If the QB gets a pull read he will continue down the line of scrimmage to read the #2 defender or the Pitch Key (PK). At this point the QB has another read to make. We also teach this read with an unless rule that states, "I will keep it and run for a touchdown everytime UNLESS, the PK turns his shoulder." Again this can adjust to "UNLESS, the PK can tackle me" or whatever else happens to work for your QB.

THE BACKFIELD:

Running from a Flexbone set, the dive back will begin behind the QB. On the snap his playside foot should step forward and toward the crack of the Tackle. This is his aiming point. At this point he should continue on this path with his eyes on the developing blocking scheme. He must create a large pocket for the QB to place the ball. He should always assume he is getting the football, so when he feels it during the mesh he will cover it up. It is the QB's job to pull it out. The dive back should then look for his Playside Tackle and work tight to the blocking wall created by the Tackle and Guard. If he does not get the ball he must sell the fake and continue towards contact with the linebackers or safeties.

The pitch back must get into a pitch relationship with the QB. This means he should work to an area generally 5 yards wider and 3 yards deeper than the QB. Some coaches adjust these numbers even going as far as saying the pitch back should be even with the QB. I avoided this coaching point to eliminate the likelihood of getting called for a forward pass on the pitch. But, if you have solid and consistent officiating crews in your area I'd highly suggest working towards the pitch being as close to the line of scrimmage as possible so the play hits faster.

BLOCKING FOR VEER:

Blocking for the Inside Veer is fairly simple:

Backside Guard/Tackle: Utilize a scoop/scramble scheme.
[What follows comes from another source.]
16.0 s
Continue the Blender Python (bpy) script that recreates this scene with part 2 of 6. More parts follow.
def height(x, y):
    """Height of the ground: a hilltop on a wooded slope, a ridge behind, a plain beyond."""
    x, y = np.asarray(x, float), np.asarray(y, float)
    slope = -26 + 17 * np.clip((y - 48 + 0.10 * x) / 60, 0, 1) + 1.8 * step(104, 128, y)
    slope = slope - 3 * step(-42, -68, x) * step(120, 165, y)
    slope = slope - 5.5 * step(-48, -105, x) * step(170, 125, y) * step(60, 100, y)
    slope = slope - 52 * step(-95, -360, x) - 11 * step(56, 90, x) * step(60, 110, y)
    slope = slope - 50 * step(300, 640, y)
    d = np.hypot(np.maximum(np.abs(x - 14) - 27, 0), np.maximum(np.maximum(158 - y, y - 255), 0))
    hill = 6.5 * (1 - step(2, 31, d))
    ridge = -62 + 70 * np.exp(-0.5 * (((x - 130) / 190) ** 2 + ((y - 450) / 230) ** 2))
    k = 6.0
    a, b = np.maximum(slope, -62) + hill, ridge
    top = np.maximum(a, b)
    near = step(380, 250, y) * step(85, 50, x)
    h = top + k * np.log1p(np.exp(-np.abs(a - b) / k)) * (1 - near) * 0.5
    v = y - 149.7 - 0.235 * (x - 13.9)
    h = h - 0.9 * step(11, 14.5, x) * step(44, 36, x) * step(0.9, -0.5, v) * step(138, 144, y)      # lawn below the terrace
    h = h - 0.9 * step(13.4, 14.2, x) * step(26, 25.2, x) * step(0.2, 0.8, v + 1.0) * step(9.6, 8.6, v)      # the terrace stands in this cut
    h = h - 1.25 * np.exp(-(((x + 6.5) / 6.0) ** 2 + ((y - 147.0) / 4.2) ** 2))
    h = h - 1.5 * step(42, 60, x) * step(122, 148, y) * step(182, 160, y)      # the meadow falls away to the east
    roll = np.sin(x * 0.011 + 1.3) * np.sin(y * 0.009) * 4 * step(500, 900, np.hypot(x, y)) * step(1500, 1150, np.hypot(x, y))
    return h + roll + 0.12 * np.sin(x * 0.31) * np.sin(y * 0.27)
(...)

Our players are taught to get their heads in front of the first defender on their inside gap and work vertical upfield into pursuit.

Center: Block any man that is covering him up so the defender does not create a problem with the QB/FB mesh point. If the Center is uncovered he will take a playside angle to the near linebacker.
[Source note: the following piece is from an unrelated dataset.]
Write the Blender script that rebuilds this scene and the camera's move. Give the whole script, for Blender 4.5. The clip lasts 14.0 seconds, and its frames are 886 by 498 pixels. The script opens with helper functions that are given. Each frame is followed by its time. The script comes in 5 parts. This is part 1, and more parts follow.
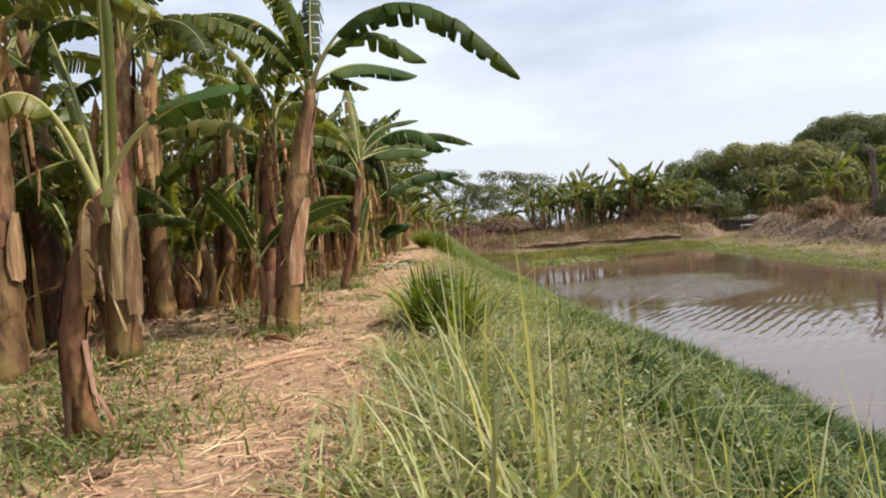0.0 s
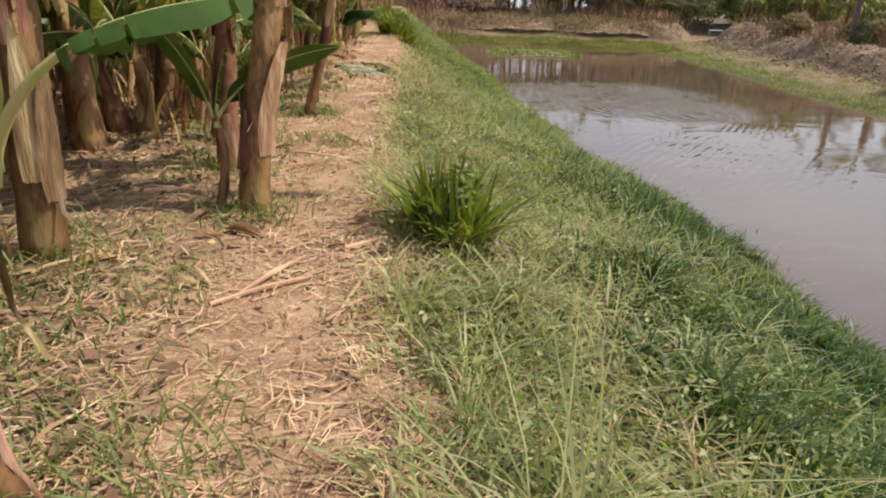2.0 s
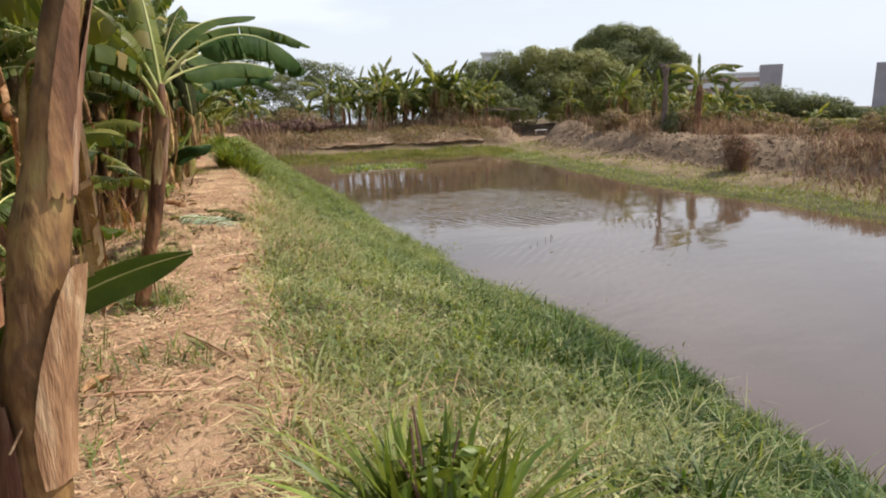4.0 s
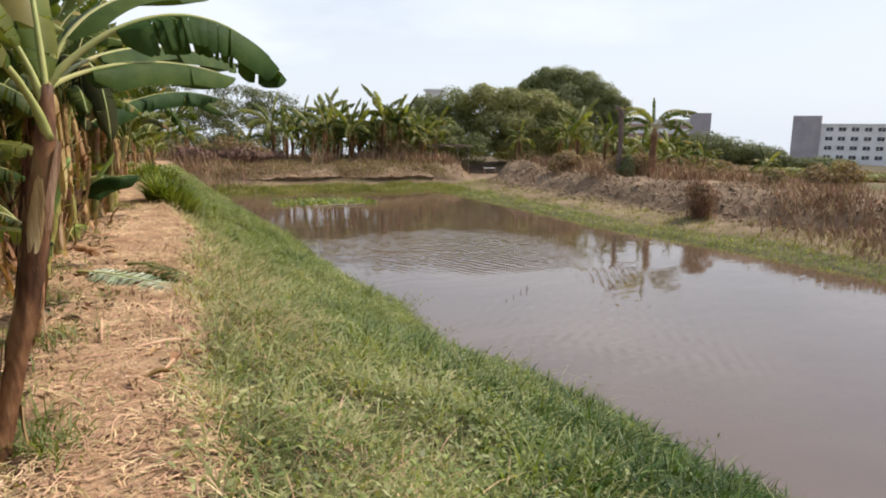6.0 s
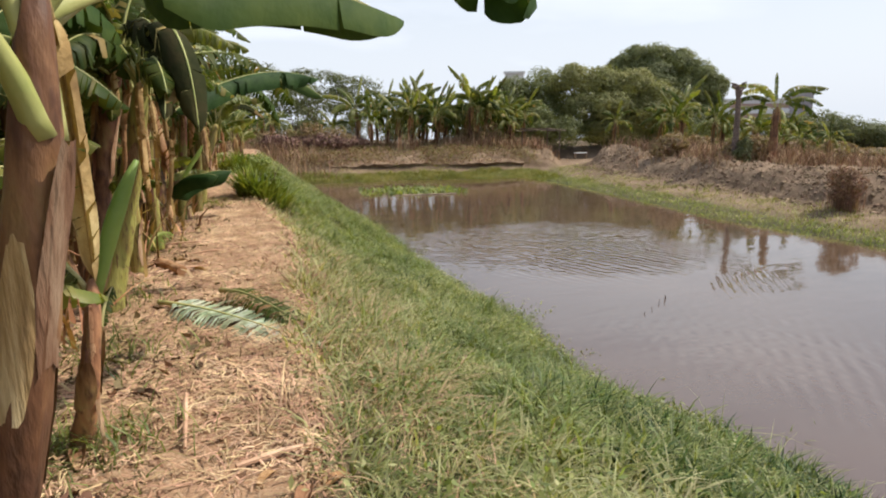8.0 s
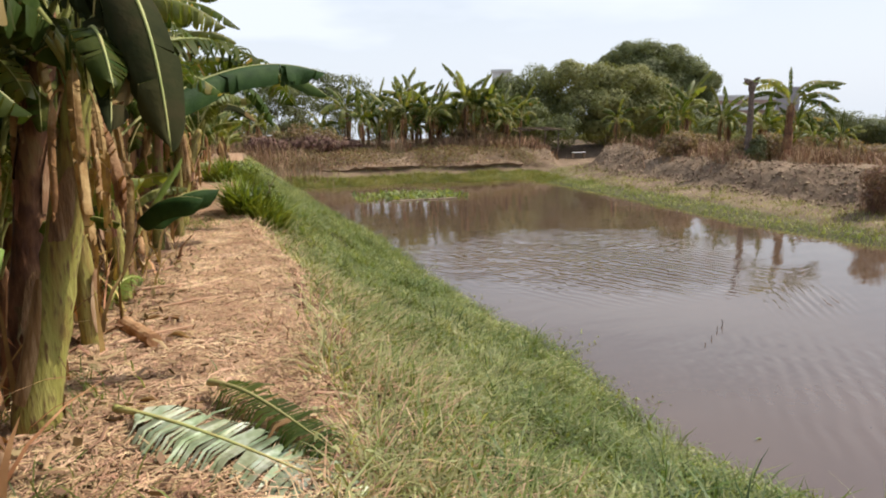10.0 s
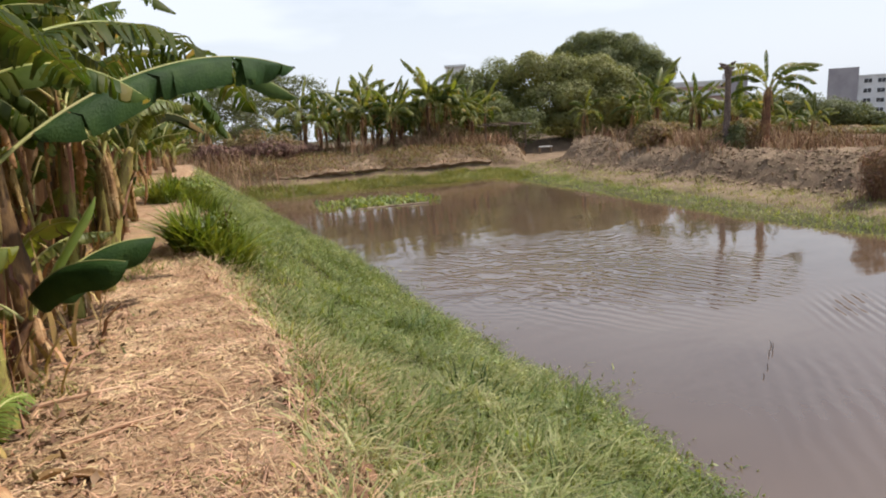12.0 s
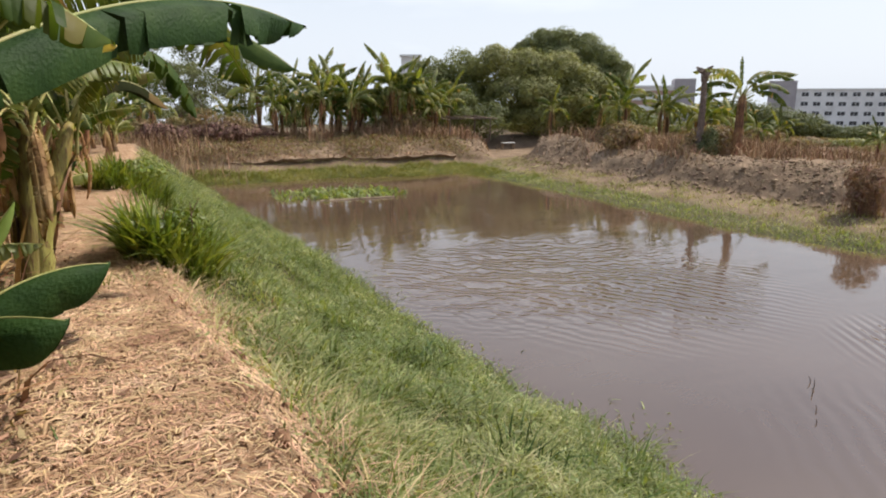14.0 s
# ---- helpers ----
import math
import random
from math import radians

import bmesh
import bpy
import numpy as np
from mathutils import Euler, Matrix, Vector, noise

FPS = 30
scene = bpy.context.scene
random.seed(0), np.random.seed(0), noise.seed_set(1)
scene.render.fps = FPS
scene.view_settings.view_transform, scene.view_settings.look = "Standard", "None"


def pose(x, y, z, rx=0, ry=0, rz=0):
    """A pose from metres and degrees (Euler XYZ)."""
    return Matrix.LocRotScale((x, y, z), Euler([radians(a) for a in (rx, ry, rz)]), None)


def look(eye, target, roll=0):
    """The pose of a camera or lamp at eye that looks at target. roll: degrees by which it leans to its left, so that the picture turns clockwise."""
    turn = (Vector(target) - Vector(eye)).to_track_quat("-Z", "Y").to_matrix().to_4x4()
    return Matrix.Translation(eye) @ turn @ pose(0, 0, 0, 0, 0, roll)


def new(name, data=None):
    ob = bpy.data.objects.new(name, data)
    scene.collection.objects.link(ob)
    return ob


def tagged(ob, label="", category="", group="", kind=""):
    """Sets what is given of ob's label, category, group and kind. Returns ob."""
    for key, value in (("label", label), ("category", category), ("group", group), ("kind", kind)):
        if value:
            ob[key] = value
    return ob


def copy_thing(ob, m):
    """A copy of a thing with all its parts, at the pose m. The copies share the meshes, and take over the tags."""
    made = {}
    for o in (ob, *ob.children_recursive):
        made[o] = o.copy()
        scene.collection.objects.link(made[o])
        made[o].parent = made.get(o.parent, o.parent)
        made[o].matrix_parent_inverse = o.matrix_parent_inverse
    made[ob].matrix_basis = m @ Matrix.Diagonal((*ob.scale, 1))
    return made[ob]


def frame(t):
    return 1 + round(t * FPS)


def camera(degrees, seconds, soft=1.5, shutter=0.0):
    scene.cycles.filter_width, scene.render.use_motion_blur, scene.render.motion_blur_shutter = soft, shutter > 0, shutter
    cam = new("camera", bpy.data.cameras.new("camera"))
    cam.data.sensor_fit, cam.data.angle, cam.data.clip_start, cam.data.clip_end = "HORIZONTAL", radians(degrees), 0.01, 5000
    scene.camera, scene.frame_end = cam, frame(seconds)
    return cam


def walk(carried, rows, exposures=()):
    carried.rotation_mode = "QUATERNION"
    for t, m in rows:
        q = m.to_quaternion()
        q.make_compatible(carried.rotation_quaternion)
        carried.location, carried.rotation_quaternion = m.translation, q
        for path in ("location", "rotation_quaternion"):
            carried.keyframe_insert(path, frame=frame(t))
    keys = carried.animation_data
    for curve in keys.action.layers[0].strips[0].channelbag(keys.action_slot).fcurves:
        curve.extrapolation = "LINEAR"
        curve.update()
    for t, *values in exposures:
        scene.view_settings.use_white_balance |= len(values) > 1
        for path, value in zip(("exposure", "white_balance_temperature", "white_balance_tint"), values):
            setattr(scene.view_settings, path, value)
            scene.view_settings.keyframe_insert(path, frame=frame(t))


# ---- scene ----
cam = camera(68.6, 14.0, soft=2.0)
PATH = [
    (0, (0.507, -1.026, 0.77), (0.358, 0.966, 0.682), -4.4),
    (0.5, (0.422, -0.85, 1.056), (0.586, 1.134, 0.87), -5.1),
    (1, (0.167, -0.683, 1.181), (0.511, 1.276, 0.977), 0.2),
    (1.5, (0.131, -0.474, 1.414), (0.487, 1.448, 0.992), -2.5),
    (2, (0.034, -0.013, 1.388), (0.062, 1.832, 0.618), 2.4),
    (2.5, (-0.097, 0.449, 1.378), (0.106, 2.285, 0.611), 2.5),
    (3, (-0.082, 0.832, 1.423), (0.291, 2.734, 0.93), -3.7),
    (3.5, (-0.199, 1.308, 1.416), (0.204, 3.211, 0.95), -0.4),
    (3.7, (-0.267, 1.52, 1.45), (0.207, 3.408, 0.99), -1.9),
    (5.8, (-0.351, 3.519, 1.431), (0.169, 5.396, 0.976), 0.7),
    (6, (-0.41, 3.682, 1.418), (0.262, 5.531, 1.059), 0.7),
    (6.5, (-0.455, 4.201, 1.404), (0.162, 6.064, 1.016), -1.6),
    (7, (-0.532, 4.713, 1.45), (-0.076, 6.624, 1.075), 0.4),
    (7.5, (-0.63, 5.203, 1.463), (-0.143, 7.113, 1.12), 0.4),
    (7.7, (-0.633, 5.369, 1.417), (-0.168, 7.274, 1.023), 0.1),
    (9.8, (-0.786, 7.162, 1.364), (-0.362, 9.07, 0.937), -0.7),
    (10, (-0.809, 7.365, 1.422), (-0.318, 9.26, 1.013), -0.7),
    (10.5, (-0.792, 7.892, 1.4), (-0.288, 9.782, 0.985), -4.0),
    (11, (-0.805, 8.334, 1.395), (-0.224, 10.198, 0.962), -2.5),
    (11.5, (-0.854, 8.806, 1.451), (-0.212, 10.654, 1.037), -0.4),
    (12, (-0.835, 9.23, 1.472), (-0.226, 11.088, 1.051), -3.0),
    (12.2, (-0.894, 9.314, 1.489), (-0.523, 11.205, 0.955), -1.2),
    (12.5, (-0.942, 9.544, 1.447), (-0.293, 11.368, 0.948), -1.1),
    (13, (-0.973, 9.901, 1.457), (-0.22, 11.675, 0.923), -0.0),
    (13.5, (-0.929, 10.336, 1.453), (-0.191, 12.144, 1.02), -0.8),
    (14, (-1.059, 10.766, 1.439), (-0.295, 12.559, 0.989), 0.2),
]
walk(cam, [(t, look(eye, target, roll)) for t, eye, target, roll in PATH])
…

Playside Guard: Typically we will not run Veer to a 3 Technique down lineman. So, the Playside Guard will block down on the 1 Technique.

Playside Tackle: Rip inside the end man on the line to block the first linebacker inside. This is referred to as a Veer Release. The Tackle may release outside the defender vs. a 4 or 4i. This is referred to as a Loop Release.

Playside Slot: Block the #3 defender unless a tag word changes his blocking assignment. He will likely check linebacker to safety on this blocking path.

That is Triple Option 101. However, there is much, much more to the play including technique, tags, using formations, and making adjustments to fronts and stunts which will be addressed in coming articles.